Nightmarish is one way to begin to consider the recent tweet and Facebook post by Republican Dan Adamini, secretary of the Marquette County (Michigan) Republican Party. Adamini’s admonition that shooting unarmed students and protesters might be the “only solution” in response to the massive street protests that have taken place since the Electoral College victory of Donald Trump on November 8, 2016, and his inauguration as president on January 20, 2017. Additional protests have spontaneously taken place against the far-Right backdrop of his nominees for government posts, including protests against the racists, the militaristic, those infected with Islamophobia, the climate-change deniers, the Know Nothings, and those infected with Islamophobia.
Mr. Adamini tweeted “One bullet stops a lot of thuggery.” And his nefarious post was elaborated on in Facebook: “They do it because they know there are no consequences.”
On May 4, 1970, four unarmed students were murdered by Ohio National Guardsmen on the campus of Kent State University in Kent, Ohio. Nine other students were wounded, some very seriously among the crowd of protesters and others who were simply walking on the campus on that fateful day so many years ago. Adamini now says that he is “sorry” for his pair of incendiary posts (“Republican official Dan Adamini apologizes after calling for ‘another Kent State,’” The Christian Science Monitor, February 6, 2017).
Anyone serious about understanding the murders (if that is humanly possible) and wounding of college students at Kent State, and only a few days later at Jackson State in Mississippi, needs to pay close attention to the hate speech and violent speech that was used both in the lead-up to the shootings and in its terrible aftermath. Ronald Reagan, then Governor of California, later dubbed the “Great Communicator,” said that if it took a “bloodbath” to stop student protest, then the nation better get on with it. Richard Nixon called student protesters “bums,” a statement that grievously hurt slain student Allison Krause’s father, Arthur, who went on to become the heroic champion of the endless legal battles to secure some measure of relief for the surviving students and the families of the slain martyrs. And there was the Director of the FBI and moving force behind the illegal national intelligence program of protesters known as COINTELPRO, who said that the students had invited the lethal response by their protest. Finally, James Rhodes, then governor of Ohio, who used the infamous words “Brown Shirts” and “vigilantes” to describe student protesters at Kent State.
The student protests at Kent State were in response to Richard Nixon’s military incursion into Cambodia that Nixon announced only a few days before the campus at Kent became the scene of vibrant protests in response to Nixon’s expansion of the Vietnam War to purportedly stop the flow of supplies to those military forces fighting to reunify both North and South Vietnam. Nixon had run on a platform of having a “secret plan” for peace in 1968, but that plan was in reality an expansion of the war.

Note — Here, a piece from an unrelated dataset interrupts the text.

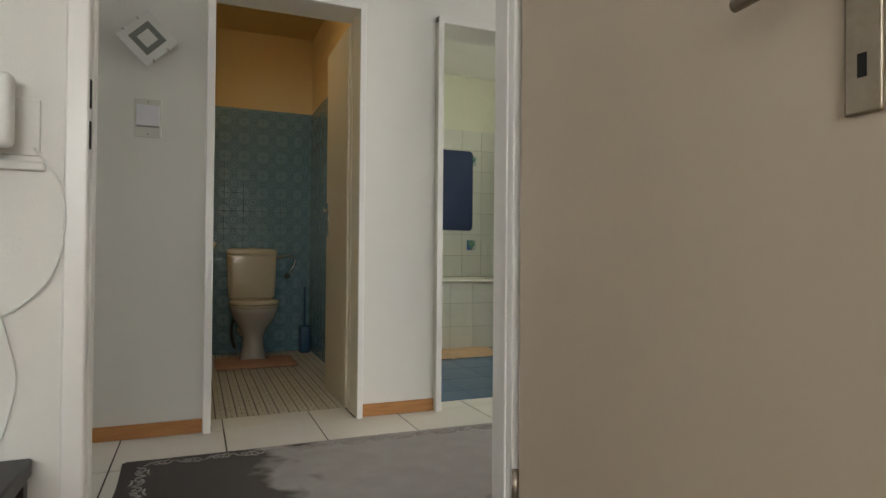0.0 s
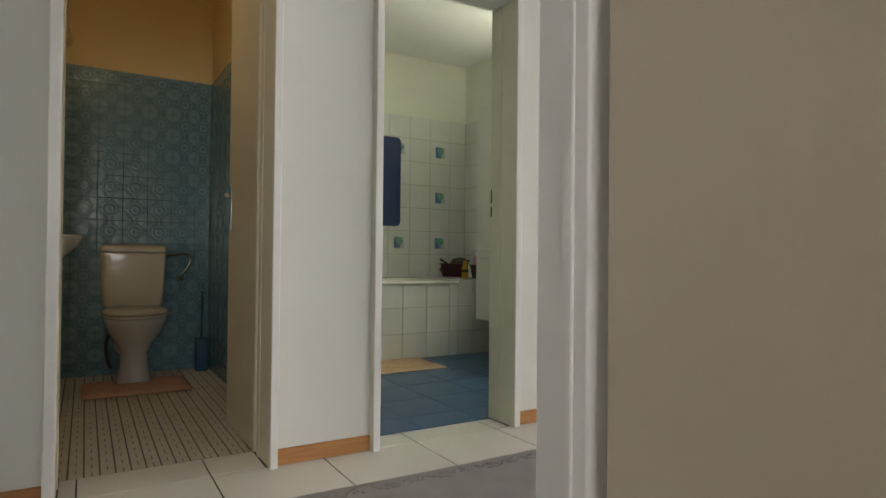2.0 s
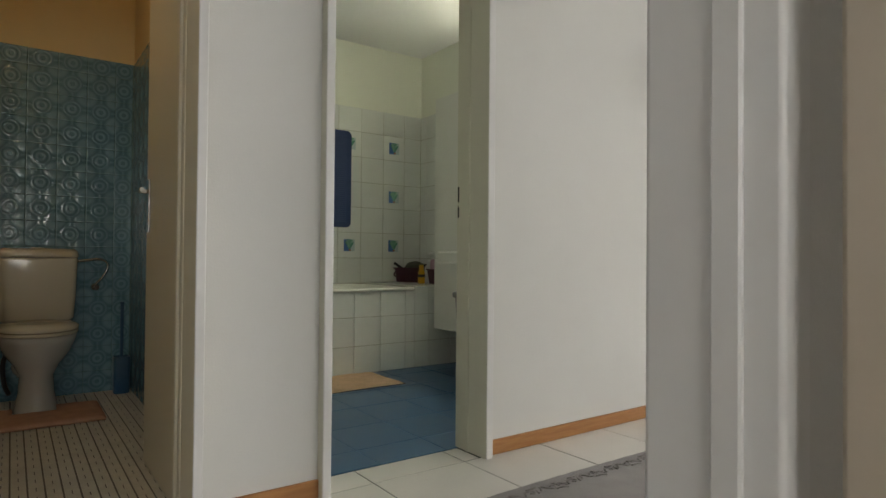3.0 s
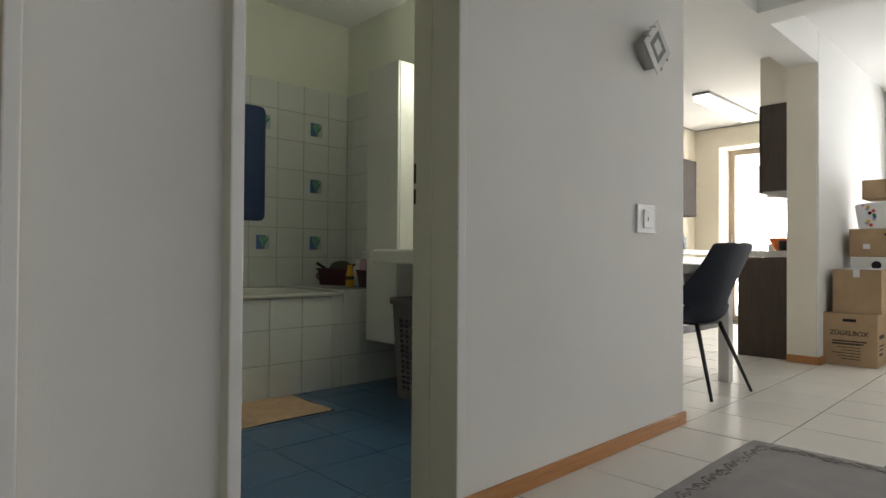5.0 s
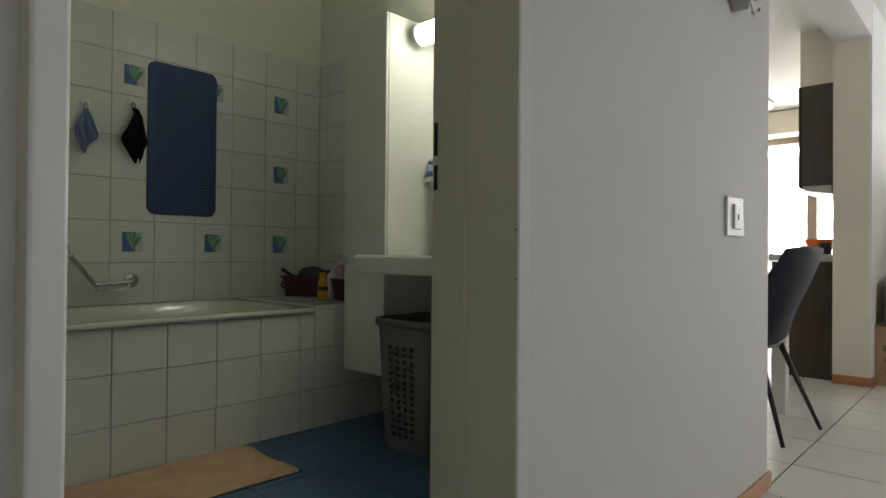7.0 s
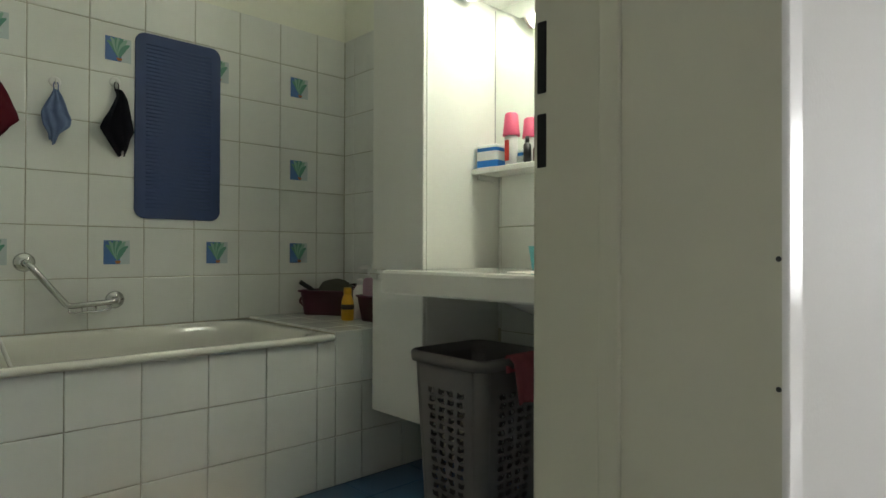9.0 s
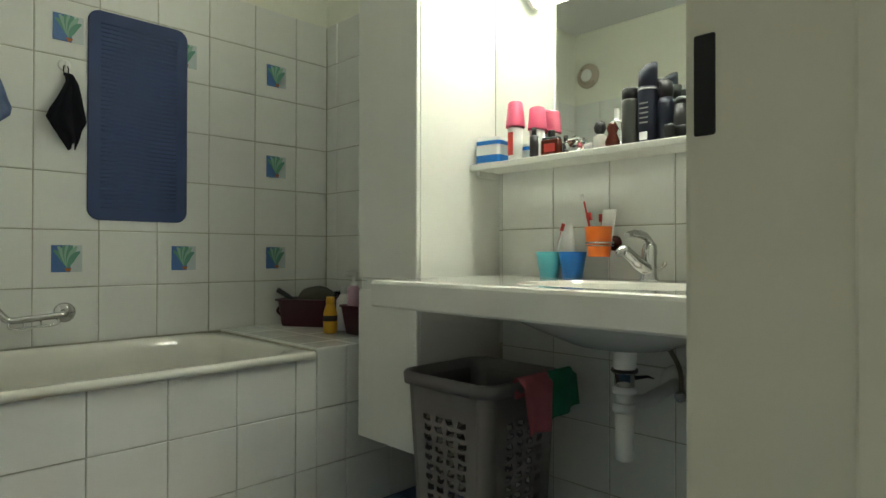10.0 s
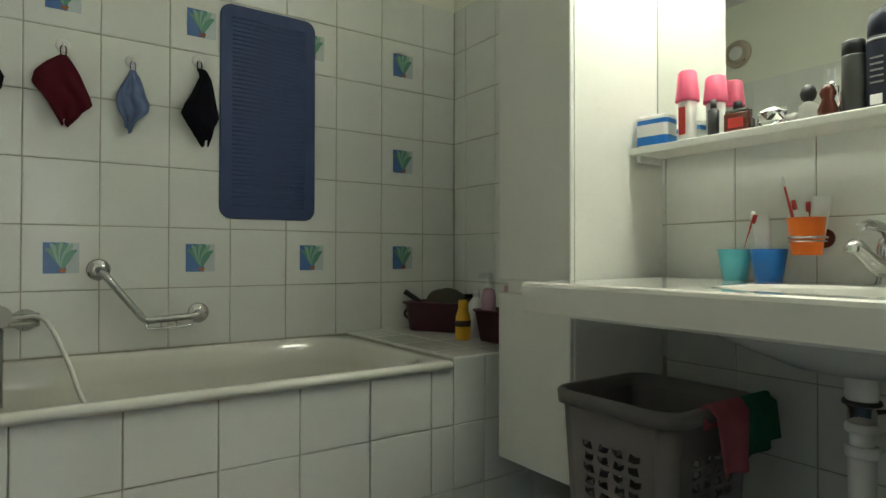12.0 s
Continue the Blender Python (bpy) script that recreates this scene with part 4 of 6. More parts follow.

A footnote to the history of protest to the Vietnam War in the U.S. and across the world was that protest did not stop as a result of the murders at Kent State and Jackson State, but protesters knew when they went out into the streets to counter the actions of the government, that the government would stop at nothing to achieve its nefarious objectives in that war. The current situation on the streets of the U.S. and around the world is a testament to those great heroes and martyrs who gave their lives and were wounded during those tumultuous days of so long ago. War will not stop protest, but increase the intent of protesters to stop war; the horrors of racism will inspire the best among the protest movement to take to the streets; targeting a specific religion or religions will be met by masses of people on the streets; misogyny will bring out millions of people to demand its end; grotesque and unfeeling caricature of disabled people will meet with strident protest; environmental destruction will be countered by those of goodwill and their protest will save this planet; schools will serve the needs of all students; the economy will meet the needs of all workers, not just the one or two percent of great wealth who have reaped lavish benefits since the tax system was turned on its head by the so-called “Great Communicator” over three decades ago.
On October 15, 1969, as part of the Moratorium to End the War in Vietnam, I marched with others and heard the late Allard Lowenstein, then a U.S. Representative from Long Island, New York, address a crowd of protesters on the Quadrangle at Brown University in Providence, Rhode Island. The Congressman warned that if peaceful protest wasn’t heard and acted upon by the Nixon administration, then more strident protests would take place. Perhaps history is indeed repeating itself.
Great challenges bring out great souls just as it did in May 1970. Threats by the ill-informed and those with evil intent will not stop those who have a vision of a newer world.
Howard Lisnoff is a freelance writer.